Pumpkin season is in full effect. However, for this pumpkin-lover, it is a year round staple!
Last month on Facebook, I mentioned that I was making pumpkin tamales. You all went wild for the idea! For some reason I thought that these were more well-known, but apparently not!
Pumpkin tamales are super easy to make. Sort of. It takes a little getting used to the process. But trust me, the effort is so well worth it!
The flavors come together perfectly. You can enjoy this for breakfast, lunch, dinner, desert, or anytime in between! I eat these at least once per week and since you make such a HUGE batch, there is no reason not to have these little delights on hand in your freezer. (You can freeze the tamales uncooked).
Now, I am admittedly very depressed that I am posting this recipe. I recently learned that I can no longer have corn. It acts like gluten in my body. For a celiac, that is bad news. I have no idea what I shall do to get my beloved pumpkin tamale fix. But if I come up with a solution, I will share.
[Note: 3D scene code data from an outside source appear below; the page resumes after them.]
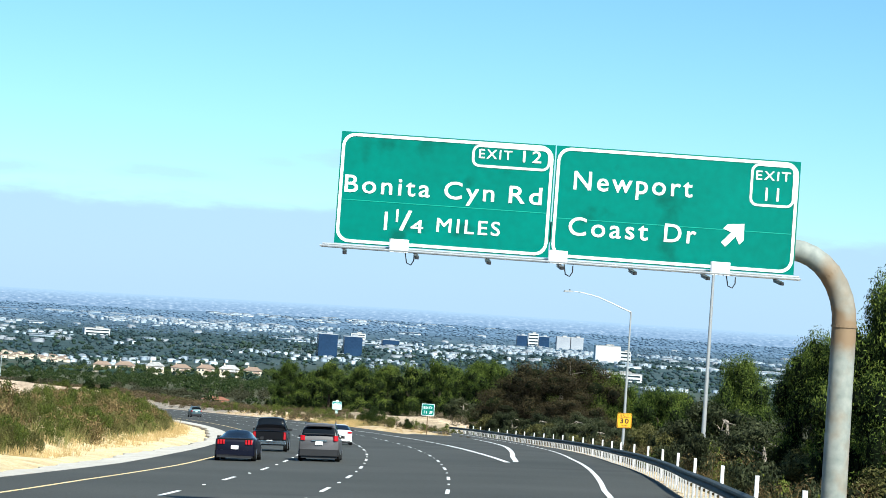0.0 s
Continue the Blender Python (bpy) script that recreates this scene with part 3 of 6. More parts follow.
def far_haze():
    """The rim of the plain beyond everything else: a plain glowing band painted with haze."""
    m = bpy.data.materials.new("far_haze")
    m.use_nodes = True
    n, l = m.node_tree.nodes, m.node_tree.links
    co, mp, no = n.new("ShaderNodeTexCoord"), n.new("ShaderNodeMapping"), n.new("ShaderNodeTexNoise")
    mp.inputs["Scale"].default_value = (0.10, 0.10, 0.36)
    no.inputs["Scale"].default_value, no.inputs["Detail"].default_value = 1.0, 3
    l.new(co.outputs["Object"], mp.inputs[0])
    l.new(mp.outputs[0], no.inputs[0])
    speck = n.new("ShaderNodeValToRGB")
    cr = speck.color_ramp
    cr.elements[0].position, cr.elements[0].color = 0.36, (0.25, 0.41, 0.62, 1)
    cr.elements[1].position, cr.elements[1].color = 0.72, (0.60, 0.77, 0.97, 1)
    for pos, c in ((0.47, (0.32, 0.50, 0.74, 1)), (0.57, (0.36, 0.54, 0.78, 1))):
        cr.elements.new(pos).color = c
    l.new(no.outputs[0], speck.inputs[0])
    # the painted haze fades into the sky colour as the band rises
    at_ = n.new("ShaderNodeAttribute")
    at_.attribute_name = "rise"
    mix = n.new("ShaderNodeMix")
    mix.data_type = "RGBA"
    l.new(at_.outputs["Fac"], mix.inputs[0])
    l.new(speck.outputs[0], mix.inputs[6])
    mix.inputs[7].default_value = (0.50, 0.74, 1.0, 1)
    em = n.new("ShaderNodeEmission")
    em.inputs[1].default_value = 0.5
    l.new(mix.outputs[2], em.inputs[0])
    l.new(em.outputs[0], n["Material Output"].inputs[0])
    az = np.radians(np.linspace(-40, 80, 121))
    ez = np.interp(np.degrees(az), AZ, EYE_Z)
    v, rise = [], []
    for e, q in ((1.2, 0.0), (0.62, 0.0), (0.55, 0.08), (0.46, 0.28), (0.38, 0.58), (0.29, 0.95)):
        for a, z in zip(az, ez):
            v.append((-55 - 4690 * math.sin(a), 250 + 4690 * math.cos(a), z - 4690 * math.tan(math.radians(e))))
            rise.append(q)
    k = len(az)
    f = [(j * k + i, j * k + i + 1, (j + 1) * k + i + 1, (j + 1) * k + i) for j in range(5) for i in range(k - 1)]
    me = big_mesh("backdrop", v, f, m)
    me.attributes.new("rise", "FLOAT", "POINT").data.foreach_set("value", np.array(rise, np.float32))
    tagged(new("backdrop", me), "glowing backdrop band painted as the hazy blue far rim", "backdrop", kind="structure")


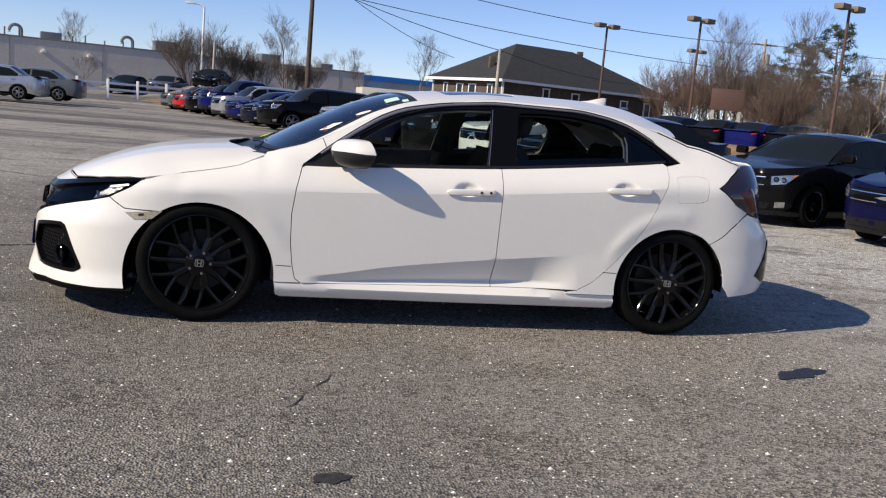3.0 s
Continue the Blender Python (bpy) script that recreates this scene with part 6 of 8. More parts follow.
# loose pale grit and chips on the asphalt
rng = random.Random(4)
data_v, data_f = [], []
for k in range(14000):
    r = rng.random()
    x, y = rng.uniform(-9, 7), rng.uniform(-6.5, 10) if r < 0.85 else rng.uniform(-4, -1.5)
    s = rng.uniform(0.002, 0.0068) * (2.0 if rng.random() < 0.05 else 1)
    a, n = rng.uniform(0, 6.28), 5
    o = len(data_v)
    st = rng.uniform(0.5, 1)
    data_v += [(x + s * math.cos(a + 6.283 * i / n), y + s * st * math.sin(a + 6.283 * i / n), ground_z(x, y)) for i in range(n)] + [(x, y, ground_z(x, y) + s * 0.7)]
    data_f += [(o + i, o + (i + 1) % n, o + n) for i in range(n)]
tagged(mesh_part("grit", data_v, data_f, material("pale_grit", (0.72, 0.70, 0.66), rough=0.9, vary=0.2)), "pale salt grit scattered on the asphalt", "grit", kind="stuff")


def crack(points, width, seed):
    r = random.Random(seed)
    pts = []
    for (x0, y0), (x1, y1) in zip(points, points[1:]):
        n = max(2, int(math.hypot(x1 - x0, y1 - y0) / 0.06))
        pts += [(x0 + (x1 - x0) * k / n + r.uniform(-0.012, 0.012), y0 + (y1 - y0) * k / n + r.uniform(-0.012, 0.012)) for k in range(n)]
    rows = []
    for k, (x, y) in enumerate(pts):
        w = width * r.uniform(0.35, 1.2) * (0.3 if k in (0, len(pts) - 1) else 1)
        dx, dy = (points[-1][1] - points[0][1]), -(points[-1][0] - points[0][0])
        q = math.hypot(dx, dy)
        rows.append([(x - dx / q * w, y - dy / q * w, 0.0035), (x + dx / q * w, y + dy / q * w, 0.0035)])
    v, f = loft_data(rows, closed_ring=False)
    tagged(mesh_part("pavement_crack", v, f, CRACK), "thin dark crack in the asphalt", "crack", group="asphalt cracks", kind="structure")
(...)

Meantime, enjoy the heck out of these bad babies!
- 40+ dried corn husks
- 7 cups masa harina corn flour (I get mine from my affiliate partner Amazon)
- 2 cups packed brown sugar or 1 ½ cups raw honey
- 2 teaspoon cinnamon
- 2 teaspoon salt
- 2 teaspoon ginger
- 1 teaspoon ground cloves
- 1 teaspoon nutmeg
- 7 cups (or 58 ounces if using canned ) of pumpkin puree
- 4 sticks of organic butter, melted
- 2 cups of warm water
- 2 cups of walnuts, chopped
- 2 cups of raisins (optional)
- *You can increase the spices to your taste preferences. I actually use double the amounts listed but I like my tamales to really pack a pumpkin-pie type punch).
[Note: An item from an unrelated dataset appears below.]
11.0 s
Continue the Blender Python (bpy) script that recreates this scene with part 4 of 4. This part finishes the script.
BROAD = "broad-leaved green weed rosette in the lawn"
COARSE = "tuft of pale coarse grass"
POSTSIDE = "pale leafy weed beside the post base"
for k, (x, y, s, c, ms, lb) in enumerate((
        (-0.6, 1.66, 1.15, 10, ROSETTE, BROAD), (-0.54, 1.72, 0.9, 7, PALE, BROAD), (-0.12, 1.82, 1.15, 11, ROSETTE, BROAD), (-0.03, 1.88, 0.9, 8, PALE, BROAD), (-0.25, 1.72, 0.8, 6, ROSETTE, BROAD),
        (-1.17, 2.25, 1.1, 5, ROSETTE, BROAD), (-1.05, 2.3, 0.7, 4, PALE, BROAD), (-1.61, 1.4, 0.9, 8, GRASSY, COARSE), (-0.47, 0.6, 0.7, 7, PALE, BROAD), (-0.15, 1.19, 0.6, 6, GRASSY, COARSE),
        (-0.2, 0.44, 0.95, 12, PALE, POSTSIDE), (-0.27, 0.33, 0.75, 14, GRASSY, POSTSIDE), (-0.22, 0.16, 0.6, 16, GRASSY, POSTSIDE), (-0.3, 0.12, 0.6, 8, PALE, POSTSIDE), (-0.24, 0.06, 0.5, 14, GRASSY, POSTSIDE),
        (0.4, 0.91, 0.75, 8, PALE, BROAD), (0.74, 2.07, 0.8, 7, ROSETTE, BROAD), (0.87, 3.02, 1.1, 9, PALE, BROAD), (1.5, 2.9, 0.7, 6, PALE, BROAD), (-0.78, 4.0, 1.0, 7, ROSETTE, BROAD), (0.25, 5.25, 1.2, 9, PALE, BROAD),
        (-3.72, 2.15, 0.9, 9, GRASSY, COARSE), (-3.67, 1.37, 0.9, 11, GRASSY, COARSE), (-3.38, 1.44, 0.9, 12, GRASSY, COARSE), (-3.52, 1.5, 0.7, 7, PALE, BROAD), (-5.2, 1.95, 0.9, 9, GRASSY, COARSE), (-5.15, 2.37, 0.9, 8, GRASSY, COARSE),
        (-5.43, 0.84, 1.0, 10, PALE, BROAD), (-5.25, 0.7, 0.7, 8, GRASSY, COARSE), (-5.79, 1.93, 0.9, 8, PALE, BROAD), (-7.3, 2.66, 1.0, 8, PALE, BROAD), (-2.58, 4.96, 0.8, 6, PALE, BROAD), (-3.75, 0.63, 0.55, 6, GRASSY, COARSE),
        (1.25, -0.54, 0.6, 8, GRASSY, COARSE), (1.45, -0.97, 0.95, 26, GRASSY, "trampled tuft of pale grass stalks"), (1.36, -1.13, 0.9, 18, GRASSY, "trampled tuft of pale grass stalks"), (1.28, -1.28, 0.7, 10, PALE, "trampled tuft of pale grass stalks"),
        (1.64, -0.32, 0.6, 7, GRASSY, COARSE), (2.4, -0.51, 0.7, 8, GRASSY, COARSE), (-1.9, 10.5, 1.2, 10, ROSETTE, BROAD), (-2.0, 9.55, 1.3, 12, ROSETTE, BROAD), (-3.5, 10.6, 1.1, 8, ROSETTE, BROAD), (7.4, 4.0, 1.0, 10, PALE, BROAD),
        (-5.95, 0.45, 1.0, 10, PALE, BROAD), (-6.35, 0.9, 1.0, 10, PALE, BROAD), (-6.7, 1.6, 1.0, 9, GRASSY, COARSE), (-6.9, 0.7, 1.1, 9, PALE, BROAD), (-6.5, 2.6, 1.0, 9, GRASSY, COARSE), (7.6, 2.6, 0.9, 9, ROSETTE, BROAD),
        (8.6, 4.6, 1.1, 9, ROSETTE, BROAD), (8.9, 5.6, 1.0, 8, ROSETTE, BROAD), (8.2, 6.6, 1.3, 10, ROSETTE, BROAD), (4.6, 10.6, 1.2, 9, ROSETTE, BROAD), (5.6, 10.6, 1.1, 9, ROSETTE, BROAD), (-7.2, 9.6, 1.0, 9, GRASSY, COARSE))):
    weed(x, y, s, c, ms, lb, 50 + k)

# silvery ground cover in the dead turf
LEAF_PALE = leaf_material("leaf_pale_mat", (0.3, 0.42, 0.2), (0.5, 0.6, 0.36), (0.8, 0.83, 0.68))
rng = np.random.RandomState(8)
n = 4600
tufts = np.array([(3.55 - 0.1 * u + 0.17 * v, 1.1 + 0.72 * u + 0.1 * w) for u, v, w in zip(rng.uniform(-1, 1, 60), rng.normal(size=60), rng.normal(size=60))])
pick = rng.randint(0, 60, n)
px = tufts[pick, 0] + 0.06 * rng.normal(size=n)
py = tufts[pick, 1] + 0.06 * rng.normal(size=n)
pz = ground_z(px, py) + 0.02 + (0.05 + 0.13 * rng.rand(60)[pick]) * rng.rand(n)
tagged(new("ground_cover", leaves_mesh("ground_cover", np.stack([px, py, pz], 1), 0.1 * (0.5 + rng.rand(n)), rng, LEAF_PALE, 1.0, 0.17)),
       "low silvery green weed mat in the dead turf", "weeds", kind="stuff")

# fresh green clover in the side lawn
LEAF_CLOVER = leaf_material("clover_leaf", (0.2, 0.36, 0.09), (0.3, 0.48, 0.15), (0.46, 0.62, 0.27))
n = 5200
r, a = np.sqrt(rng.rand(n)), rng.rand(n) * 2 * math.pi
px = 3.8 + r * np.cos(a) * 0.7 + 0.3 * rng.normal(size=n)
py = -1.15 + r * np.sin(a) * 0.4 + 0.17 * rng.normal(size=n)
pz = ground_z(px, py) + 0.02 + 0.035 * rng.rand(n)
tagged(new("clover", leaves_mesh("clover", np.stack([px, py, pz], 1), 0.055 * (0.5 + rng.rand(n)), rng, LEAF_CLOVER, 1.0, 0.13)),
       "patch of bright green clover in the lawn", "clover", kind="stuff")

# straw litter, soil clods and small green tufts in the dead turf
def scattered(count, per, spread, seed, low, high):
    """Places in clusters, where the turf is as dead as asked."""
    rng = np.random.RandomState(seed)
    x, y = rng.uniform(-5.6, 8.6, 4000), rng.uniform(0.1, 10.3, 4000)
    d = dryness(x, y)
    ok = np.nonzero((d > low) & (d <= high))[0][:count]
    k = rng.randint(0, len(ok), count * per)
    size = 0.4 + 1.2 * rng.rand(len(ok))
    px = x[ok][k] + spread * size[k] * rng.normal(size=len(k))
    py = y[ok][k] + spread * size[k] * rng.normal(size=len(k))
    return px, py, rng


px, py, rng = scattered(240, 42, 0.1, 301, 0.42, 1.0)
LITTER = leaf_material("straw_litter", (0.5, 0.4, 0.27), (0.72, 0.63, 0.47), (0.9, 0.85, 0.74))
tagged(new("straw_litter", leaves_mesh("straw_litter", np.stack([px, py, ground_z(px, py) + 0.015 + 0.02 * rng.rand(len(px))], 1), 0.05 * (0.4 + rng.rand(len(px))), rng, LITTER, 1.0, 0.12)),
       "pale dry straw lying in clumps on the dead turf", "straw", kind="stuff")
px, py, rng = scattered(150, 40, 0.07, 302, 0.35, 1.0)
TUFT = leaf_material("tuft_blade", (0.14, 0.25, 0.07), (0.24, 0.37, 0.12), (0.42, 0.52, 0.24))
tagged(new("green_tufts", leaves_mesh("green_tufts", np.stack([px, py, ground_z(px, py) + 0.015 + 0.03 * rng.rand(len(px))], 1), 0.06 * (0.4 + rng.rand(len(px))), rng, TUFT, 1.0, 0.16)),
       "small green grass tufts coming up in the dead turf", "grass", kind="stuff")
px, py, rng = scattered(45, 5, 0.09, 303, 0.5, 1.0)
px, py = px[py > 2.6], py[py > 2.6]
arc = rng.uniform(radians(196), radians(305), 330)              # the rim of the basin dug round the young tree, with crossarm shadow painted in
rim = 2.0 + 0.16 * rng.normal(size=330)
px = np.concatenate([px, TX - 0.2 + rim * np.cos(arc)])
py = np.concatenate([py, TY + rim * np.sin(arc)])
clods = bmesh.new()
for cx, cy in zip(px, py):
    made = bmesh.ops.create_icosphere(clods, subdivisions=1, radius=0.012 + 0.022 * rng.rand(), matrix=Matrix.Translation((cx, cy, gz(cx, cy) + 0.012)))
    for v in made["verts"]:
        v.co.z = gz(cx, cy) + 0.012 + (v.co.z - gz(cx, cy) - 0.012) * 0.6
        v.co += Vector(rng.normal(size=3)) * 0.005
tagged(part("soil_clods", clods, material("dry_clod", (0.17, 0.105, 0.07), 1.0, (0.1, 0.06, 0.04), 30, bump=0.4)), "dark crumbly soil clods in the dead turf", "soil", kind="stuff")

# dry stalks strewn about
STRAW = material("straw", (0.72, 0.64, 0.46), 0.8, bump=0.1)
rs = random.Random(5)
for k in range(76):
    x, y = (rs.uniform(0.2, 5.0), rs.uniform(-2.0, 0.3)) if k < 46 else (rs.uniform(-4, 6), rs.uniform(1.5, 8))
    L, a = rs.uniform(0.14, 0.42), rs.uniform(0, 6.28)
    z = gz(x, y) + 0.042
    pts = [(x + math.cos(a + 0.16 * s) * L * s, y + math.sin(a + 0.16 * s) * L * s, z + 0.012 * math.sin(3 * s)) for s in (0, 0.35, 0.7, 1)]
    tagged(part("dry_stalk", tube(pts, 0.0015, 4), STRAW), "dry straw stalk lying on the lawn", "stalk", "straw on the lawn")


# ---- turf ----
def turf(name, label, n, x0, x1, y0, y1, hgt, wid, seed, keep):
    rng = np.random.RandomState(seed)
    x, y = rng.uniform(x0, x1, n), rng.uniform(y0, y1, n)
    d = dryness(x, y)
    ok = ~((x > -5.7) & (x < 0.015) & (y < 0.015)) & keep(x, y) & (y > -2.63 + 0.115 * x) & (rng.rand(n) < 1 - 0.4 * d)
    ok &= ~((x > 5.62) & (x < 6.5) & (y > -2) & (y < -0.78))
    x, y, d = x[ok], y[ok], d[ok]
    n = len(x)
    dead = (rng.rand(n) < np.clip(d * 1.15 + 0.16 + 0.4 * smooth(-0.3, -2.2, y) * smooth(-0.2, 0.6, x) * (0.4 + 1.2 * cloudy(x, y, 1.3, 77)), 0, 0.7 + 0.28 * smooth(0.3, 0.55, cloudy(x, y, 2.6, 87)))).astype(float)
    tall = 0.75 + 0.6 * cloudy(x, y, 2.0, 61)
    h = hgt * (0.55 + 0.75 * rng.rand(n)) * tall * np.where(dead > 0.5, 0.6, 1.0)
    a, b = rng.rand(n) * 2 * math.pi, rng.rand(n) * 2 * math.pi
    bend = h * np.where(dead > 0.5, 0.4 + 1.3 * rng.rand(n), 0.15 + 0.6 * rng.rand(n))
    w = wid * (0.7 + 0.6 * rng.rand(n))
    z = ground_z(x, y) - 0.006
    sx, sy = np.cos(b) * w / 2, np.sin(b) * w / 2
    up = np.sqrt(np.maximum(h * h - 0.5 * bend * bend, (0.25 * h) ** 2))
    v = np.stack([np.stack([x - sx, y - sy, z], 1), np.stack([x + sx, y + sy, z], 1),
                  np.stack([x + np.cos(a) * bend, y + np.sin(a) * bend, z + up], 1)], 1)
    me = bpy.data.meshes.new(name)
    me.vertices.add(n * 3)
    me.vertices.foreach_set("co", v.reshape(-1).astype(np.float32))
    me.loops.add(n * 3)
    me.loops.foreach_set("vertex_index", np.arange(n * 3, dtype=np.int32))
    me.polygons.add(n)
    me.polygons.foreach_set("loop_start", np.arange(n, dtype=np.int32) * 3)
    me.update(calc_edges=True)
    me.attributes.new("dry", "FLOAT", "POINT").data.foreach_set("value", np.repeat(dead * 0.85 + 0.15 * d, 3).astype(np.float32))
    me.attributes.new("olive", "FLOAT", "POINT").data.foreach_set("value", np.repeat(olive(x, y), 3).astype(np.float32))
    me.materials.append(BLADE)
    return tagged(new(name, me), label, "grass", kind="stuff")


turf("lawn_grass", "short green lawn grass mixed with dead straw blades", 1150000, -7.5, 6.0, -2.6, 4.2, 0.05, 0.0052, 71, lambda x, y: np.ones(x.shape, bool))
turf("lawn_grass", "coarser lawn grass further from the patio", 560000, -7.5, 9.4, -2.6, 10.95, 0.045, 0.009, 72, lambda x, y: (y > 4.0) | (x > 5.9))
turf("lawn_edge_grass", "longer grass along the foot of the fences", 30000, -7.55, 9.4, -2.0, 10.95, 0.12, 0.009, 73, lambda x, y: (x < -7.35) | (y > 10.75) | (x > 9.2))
- Fill a large bowl with warm water and soak the corn husks until softened. This takes about 30 minutes.
- In an extra-large bowl add the corn flour and the rest of the dry ingredients.
- Mix together making sure that all of the clumps are broken up with your fingers.
- Add all of the wet ingredients and once again, use your hands to mix the corn flour.
- Add more water as needed until you achieve the consistency of peanut butter.
- Fold in the walnuts and raisins.
- Assemble the tamales by using a rubber spatula to spread 1/2 cup to 1 cup of dough mixture onto the corn husk, depending on the size of the corn husk. The spread should cover about two thirds of the husk, away from the pointed end. MAKE SURE YOU LEAVE SPACE ON EACH SIDE TO FOLD!!!
- Gently fold one side of the corn husk to the other end and fold up the pointed end across. Lay each tamale fold-side down. There should be an open end to each tamale.
- Once the tamales are folded, choose one of the three methods to cook your tamales.
- There are several methods to cook your tamales. I prefer to use a tamale steamer but have had success with the crock pot method. I personally do not like the stove top method. It makes the tamales a little mushy in my opinion.
- Fill a 24 quart tamale steamer with water just below the fill line and place the steam tray on the rack. Carefully place each tamale standing up on the steam tray without overloading it and bring water to a simmer. Steam with the lid on for 90 minutes.
- Remove each tamale with tongs and let rest for a few minutes before serving it.
- Stack the tamales carefully in the crock pot until it is full.
- Put the lid on and cook on high for 4-6 hours, or until a tester tamale looks and tastes done. The tamales on the edges will cook a bit faster.
- After 4 hours, check every 30 minutes or so. Once your tester looks good (use the same one and just keep re-wrapping it and adding it back if it isn’t ready), unplug the crockpot and keep the lid off. Don't unwrap any others until they've set for about 15 minutes.
- Layer a large pot with the wrapped tamales, seam side down, until halfway up the pot.
- Pour water over the tamales, covering them, and simmer for 1 1/2 hours.
- Do not unwrap for at least 15 minutes.